Many farmers applied and were given funds through the Paycheck Protection Program (PPP), Caffee says. That combined with higher commodity prices mean farmers are securing fewer loans through traditional lending.


As a result, competition is high among lending institutions.


“Rates are low and we see some of our competitors, especially some of the government-sponsored organizations or alternative financing companies and bigger banks, loosening their credit standards because they want loans.”


I’m considering a new lending product or institution, what red flags should I look for?

“No. 1 is does that institution have the cultural experience to work with farm operators, livestock and grain producers? I think it's important that from the teller to the bank president, because ag lending is just different,” Caffee says.


The second piece of advice Caffee has is around reading the fine print.


“What happens is some of these alternative finance companies don't have the breadth and depth of knowledge in the agricultural industry, and they will try to force ag loans onto commercial loan documentation,” he says. “Quite honestly, sometimes commercial loans for other industries are quite different than what they may need to be for a farmer.”


Good examples of this, Caffee says, are balloon features or some types of escalation features.


“So, reading that documentation very carefully and understanding what you're signing becomes very important when transitioning to a different lender,” he says.


What opportunities should I seize in this low-rate environment?

If you haven’t talked to your lender in the last three or four months, set up an appointment, Caffee says.


“With your lender you should take a look at where the market is and what it demands at this point in time,” he says. “There are very likely opportunities for some rate reductions or more favorable terms.
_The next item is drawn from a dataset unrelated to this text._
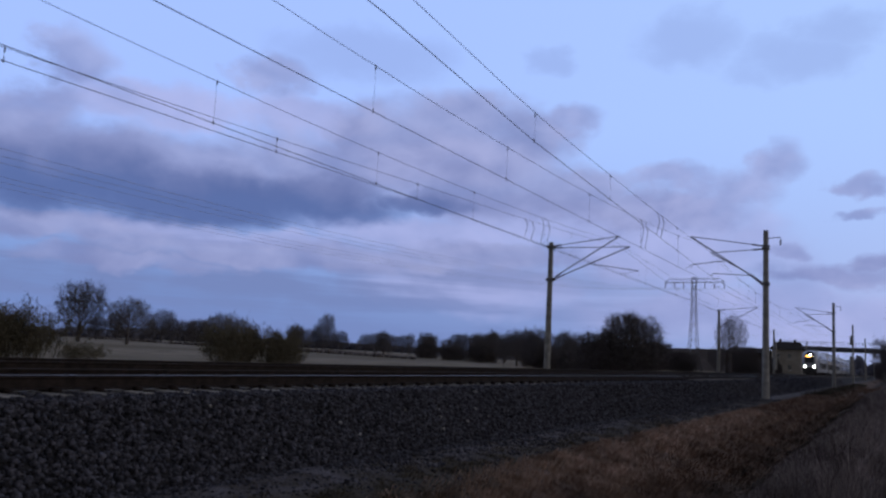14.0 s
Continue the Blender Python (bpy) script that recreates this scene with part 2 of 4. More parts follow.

We're seeing that some banks are willing to lock in some fixed rates for a little longer period of time, especially on a land loan with an excellent loan-to-value rating and good credit backing.”


What are you hearing about farmland values?

In Caffee’s area, farmland values have increased 10% to 12% in the last 12 months. Even with higher prices, he believes farmers will have chances to purchase farms at a reasonable rate.


“We're seeing maybe larger down payments than in the past as folks have a little more cash on the balance sheet,” he says. “As long as you've got a strong base of land ownership, I think there are opportunities out there. I just would encourage everyone to proceed with your eyes wide open.”